St Johns Island Christmas

Mud, More Mud, Wildlife and a Brunch Market

Published: 3 February 2020

 St Johns Island, SC

Doin' the Charleston!

We drove to Johns Island for Christmas and New Year (2019 - 2020). It is an Intercoastal Island a little south of Charleston in South Carolina.

The old Farmhouse we rented was in a quiet spot — one of two that lay amidst acres and acres of flat crop-bearing fields. The last two miles getting there were on a private and much-rutted dirt road. Getting to the journey's end was good after a not-so-bad 520-mile drive down I95. There was lots of safe open space to let the dogs run around and unwind. Accomplished travellers, they had slept most of the way, making do with just one stop.

We unpacked and got organized quickly. We were looking forward to eating out in Charleston, a city renowned for its restaurants. The Fat Hen on the Island had a good reputation and was close to the Farmhouse, so we went for our first-night dinner. We were tired, of course, but enjoyed the meal. We ate modestly; there was plenty of time to be bolder over the next two weeks, or so we thought.

Coping with Bad Weather

It began to rain steadily during our second night there. It continued all the next day and on into the early morning. Almost four inches of rain shattered the record for the most to fall locally over 24 hours back in 1941. During the night, I worried about flooding. For goodness' sake, we were on a flat Intercoastal Island, and THE FARMHOUSE WAS ON STILTS FOR A PURPOSE! We were likely OK up there. But we had a three-month-old apple-of-my-eye SUV sitting outside. I fretted and fretted as it rained on and on. Eventually, at 03:30, the ever-resourceful Karen found a live flood predictor map online. It indicated that saltwater would flood on parts of the Island but not around our immediate locality. I thanked the Lord, rolled over, and went to sleep.

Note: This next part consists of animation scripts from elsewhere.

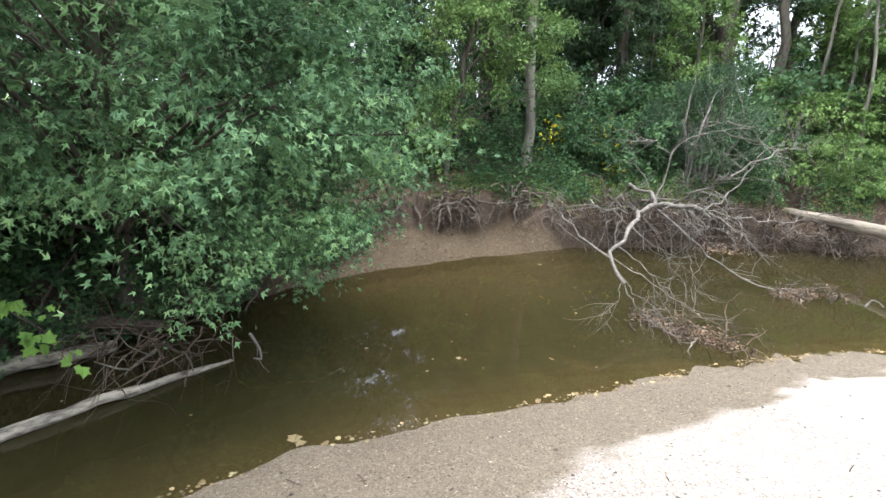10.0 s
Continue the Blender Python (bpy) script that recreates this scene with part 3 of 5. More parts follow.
for x, y, s in ((3.4, 45.2, 0.85), (0.2, 45.2, 0.8), (0.4, 30.2, 0.5), (27.0, 38.4, 0.8), (29.8, 36.2, 0.8)):
    plant_again(willow, x, y, rng.uniform(0, 360), s)
stand(sallow, 10.0, 42.6, 0, 1.05)
plant_again(sallow, 10.6, 18.2, 40, 0.50)
# dark bushes among these sallows stand in for their shaded undersides
plant_again(bend_bush, 11.2, 17.4, 200, 0.62)
plant_again(sallow, 12.8, 19.4, 200, 0.52)
plant_again(bend_bush, 9.6, 18.6, 100, 0.5)
plant_again(willow, 11.2, 20.4, 300, 0.42)
plant_again(willow, 9.6, 17.0, 80, 0.34)
plant_again(sallow, 13.6, 17.0, 120, 0.42)
plant_again(sallow, 6.2, 43.8, 130, 0.95)
plant_again(sallow, 8.6, 43.6, 250, 0.7)
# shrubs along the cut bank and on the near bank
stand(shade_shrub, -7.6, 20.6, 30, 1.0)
stand(shrub, 11.4, 15.6, 30, 1.15)
# dark shrubs round the maple's foot are added in place of its deep shade
for x, y, s in ((-6.6, 20.3, 1.0), (-8.6, 21.4, 0.9), (-4.7, 21.9, 0.8), (-3.6, 24.0, 0.7), (-2.2, 23.2, 0.75), (-1.2, 23.5, 0.8), (-0.4, 24.4, 0.9), (0.6, 25.4, 0.8), (-2.8, 23.9, 0.8), (-0.6, 23.9, 0.6), (0.1, 24.6, 0.6), (0.7, 27.2, 1.0), (0.9, 29.0, 1.0), (1.4, 30.6, 0.8), (0.9, 24.7, 0.5), (1.2, 25.9, 0.6), (1.3, 27.2, 0.6), (1.5, 28.6, 0.6), (1.7, 29.9, 0.55), (0.2, 23.9, 0.45), (-1.8, 22.9, 0.5),
                (-10.4, 20.6, 0.9), (-11.6, 19.0, 0.9), (-10.9, 17.8, 0.6), (-12.4, 16.6, 0.9), (-10.6, 22.8, 1.2), (-12.6, 22.2, 1.2), (-8.4, 24.0, 1.3), (-9.4, 23.0, 1.4), (-11.4, 24.2, 1.6), (-7.2, 25.0, 1.7), (-13.8, 20.4, 1.5), (-14.2, 17.8, 1.6), (-13.4, 15.2, 1.4), (-12.2, 18.0, 1.0), (-4.0, 26.2, 1.7), (-2.4, 27.6, 1.6), (-13.0, 12.8, 1.5), (-6.2, 22.2, 1.1), (-5.2, 23.2, 1.3), (-3.2, 24.6, 1.4), (-1.6, 25.6, 1.1),
                (-11.6, 8.6, 1.5), (-9.6, 8.3, 0.7), (-9.4, 9.2, 0.6), (-9.35, 10.3, 0.55), (-9.8, 7.0, 0.75), (-9.7, 6.1, 0.8), (-10.3, 6.4, 1.2), (-9.9, 5.0, 0.9), (-9.9, 7.4, 0.8), (-9.8, 9.6, 0.8), (-9.9, 11.2, 0.8), (-10.2, 5.8, 0.9), (-12.0, 6.4, 1.6), (-11.4, 4.8, 1.4), (-12.6, 10.6, 1.5), (-12.0, 12.6, 1.3), (-9.7, 12.6, 0.55), (-9.6, 11.9, 0.5), (-9.9, 13.2, 0.5), (-10.2, 8.8, 0.9), (-10.4, 7.9, 1.1), (-10.6, 6.9, 1.2), (-10.7, 9.9, 1.1), (-10.9, 5.4, 1.2), (14.2, 18.6, 1.2), (12.6, 20.0, 1.2), (17.5, 28.5, 0.9), (19.0, 30.0, 1.0), (20.6, 31.2, 1.1), (16.2, 27.0, 0.8), (18.6, 27.4, 1.0), (3.8, 14.65, 0.20), (4.15, 14.5, 0.24), (4.6, 14.6, 0.28), (5.0, 15.0, 0.36), (8.2, 12.6, 0.7), (9.6, 10.2, 0.9)):
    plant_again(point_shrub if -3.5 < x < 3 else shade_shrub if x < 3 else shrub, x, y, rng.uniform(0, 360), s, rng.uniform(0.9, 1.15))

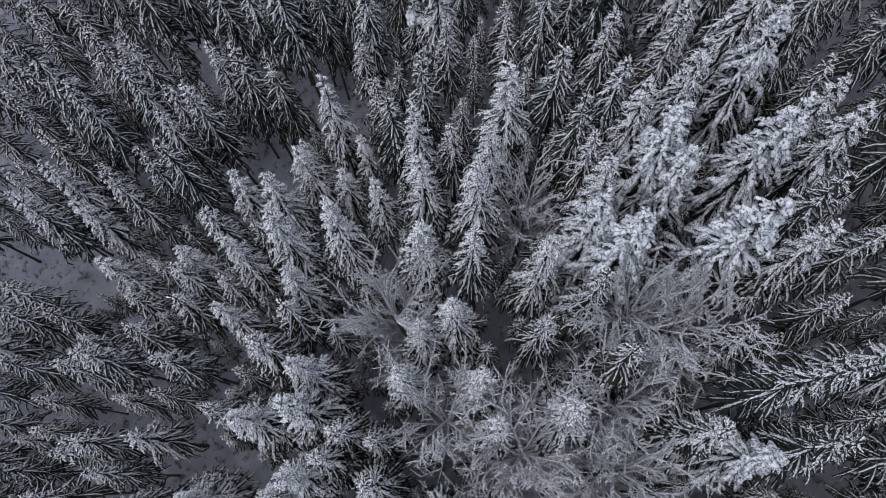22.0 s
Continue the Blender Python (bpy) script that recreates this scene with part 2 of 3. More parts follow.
def spruce_meshes(seed, height, slope, widest, bare, whorls, per, load, droop, sides=7, twigs=4, lumps=4, lumpy=False, thin=1.0, fade=1.2):
    """Trunk, needles and snow of one spruce, standing on the origin. The crown widens by slope for each metre below the tip, up to widest."""
    rng = random.Random(seed)
    trunk, needles, snow = Soup(), Soup(), Soup()
    lean = Vector((rng.uniform(-1, 1), rng.uniform(-1, 1), 0)) * 0.006 * height
    axis = lambda z: lean * (z / height) * (1 - z / height) * 4 + Vector((0, 0, z))
    trunk.tube([axis(height * s) for s in (0, 0.03, 0.2, 0.5, 0.8, 1.0)], [0.006 * height * k for k in (1.5, 1.1, 0.9, 0.65, 0.3, 0.05)], sides)
    crown = height * (1 - bare)
    for k in range(whorls):
        u = ((k + rng.uniform(0.15, 0.85)) / whorls) ** 1.04
        d = 0.25 + (crown - 0.25) * u
        low = d / crown
        reach = min(widest, 0.28 + slope * d) * (1 - 0.55 * max(0, low - 0.8) / 0.2 * 0.6)
        count = per if d > 1.5 else max(4, per - 2)
        a0 = rng.uniform(0, 6.28)
        for j in range(count):
            if low > 0.75 and rng.random() < 0.25:
                continue
            bough(needles, snow, axis(height - d + rng.uniform(-0.4, 0.4) * crown / whorls), a0 + 6.283 * (j + rng.uniform(-0.3, 0.3)) / count, reach * rng.uniform(0.7, 1.2),
                  0.55 * math.exp(-d / 2.2) - 0.28 * low + rng.uniform(-0.14, 0.14), droop * (0.38 + 0.75 * min(1, d / 6)) * rng.uniform(0.8, 1.2),
                  rng, load * (1.7 - fade * low) * rng.uniform(0.7, 1.25), twigs if d > 1.2 else 2, lumps if d > 1.2 else 3, lumpy, thin)
    top = axis(height)
    needles.tube([top + Vector((0, 0, -0.05 * height)), top + Vector((0, 0, 0.012 * height))], [0.005 * height, 0.001 * height], 4)
    snow.tube([top + Vector((0, 0, -0.035 * height)), top + Vector((0.03, 0, -0.015 * height)), top + Vector((0, 0, 0.006 * height))], [0.13 * load, 0.11 * load, 0.02], 5)
    return trunk, needles, snow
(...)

The two-mile much-rutted access road was now under a lot of water. We knew some portions would be deep and perhaps unpassable. We carefully confirmed that the Beemer was well equipped to wade and slide through the muddy water to the tarmacadamed road. We could raise its suspension and increase the traction. It came at the price of reduced stability at speed, but that didn't seem unreasonable. But, we opted to limit our forays out to one a day and never in the dark. The dirt road condition improved daily, but more rain rapidly reversed the progress. We stuck with the single foray-a-day model for the rest of the stay.

The foray would have Kiawah Island as the first destination on most days. The aptly named Kiawah Beachwalker Park is a marvellous place to walk dogs. Off-leash was permitted on the whole beach out of season except for the nature reserve at its far Southeast end. Never crowded, we had the place to ourselves when it rained. We particularly appreciated the car park's dog-washing station, where we could rinse off sandy paws and other parts. The best supermarket for miles and many other good stores are at the Island entrance, so it was convenient for those limited to a single foray.

A Masterly Plan

Kiawah is a Barrier Island; the Atlantic washes and sometimes rages against its eastward-facing shore while the westward one faces into the Intercoastal system.

On KI, you give way to the wild turkeys on the road. They don't get out of the way quickly!

Downtown Charleston is just twenty miles away, but 'Big Golf' has ensured that the Island's incredible wildlife remains protected and gets an equitable share of the estate. One could argue that it would have been better to leave it alone, but that has never been likely, given its history and location.

So, five world-class golf courses are on the Island, each crafted by a different designer. The Ocean Course will host the 2021 PGA Tournament May 17 – 23. It's on the Golf Channel, I checked  But I missed it. .

It's Not All About the Golf

Living with Alligators

We were wary of encountering alligators, even though they mainly lie low in winter. They inhabit every freshwater pond in the Intercoastal, and there are lots of them. We wondered about the pond next to our Farmhouse on Johns Island. Ellen from the neighbouring farm confirmed that there were a few small ones. We were keen to avoid encounters like this with the beasts:

Kiawah Island is said to be home to more than 500 of them. But they enjoy a special place in the grand plan for the Island and are generally allowed to do what alligators do, including wandering across the greens when they feel like it. Who is going to argue?

Forays Plus

At the end of our time at the Farmhouse, I got out on two mornings to take some pictures. I expected to be at a Farmer's Market in Charleston, but it was a "Sunday Morning Brunch Market." On a day halfway between Christmas and New Year, nobody seemed much interested in Brunch. They were at a loose end. For many, it was someplace to take the dog along.

Early on New Year's Day morning, I headed to Wadmalaw Island. It's an Intercoastal adjacent to Johns Island and home to a clutch of shrimping stations. I enjoyed a stunning sunrise over the salt marsh and some beautiful skies. A fisherman from one of the nearby shrimpers joined me. He introduced himself as "Rabbit' and explained that he knew I had been taking pictures of the sunrise. He told me he sees it every morning and never tires of it.

Would We Go There Again?

We plan to go for Christmas in 2021 if we can. We should avoid long, unmade roads.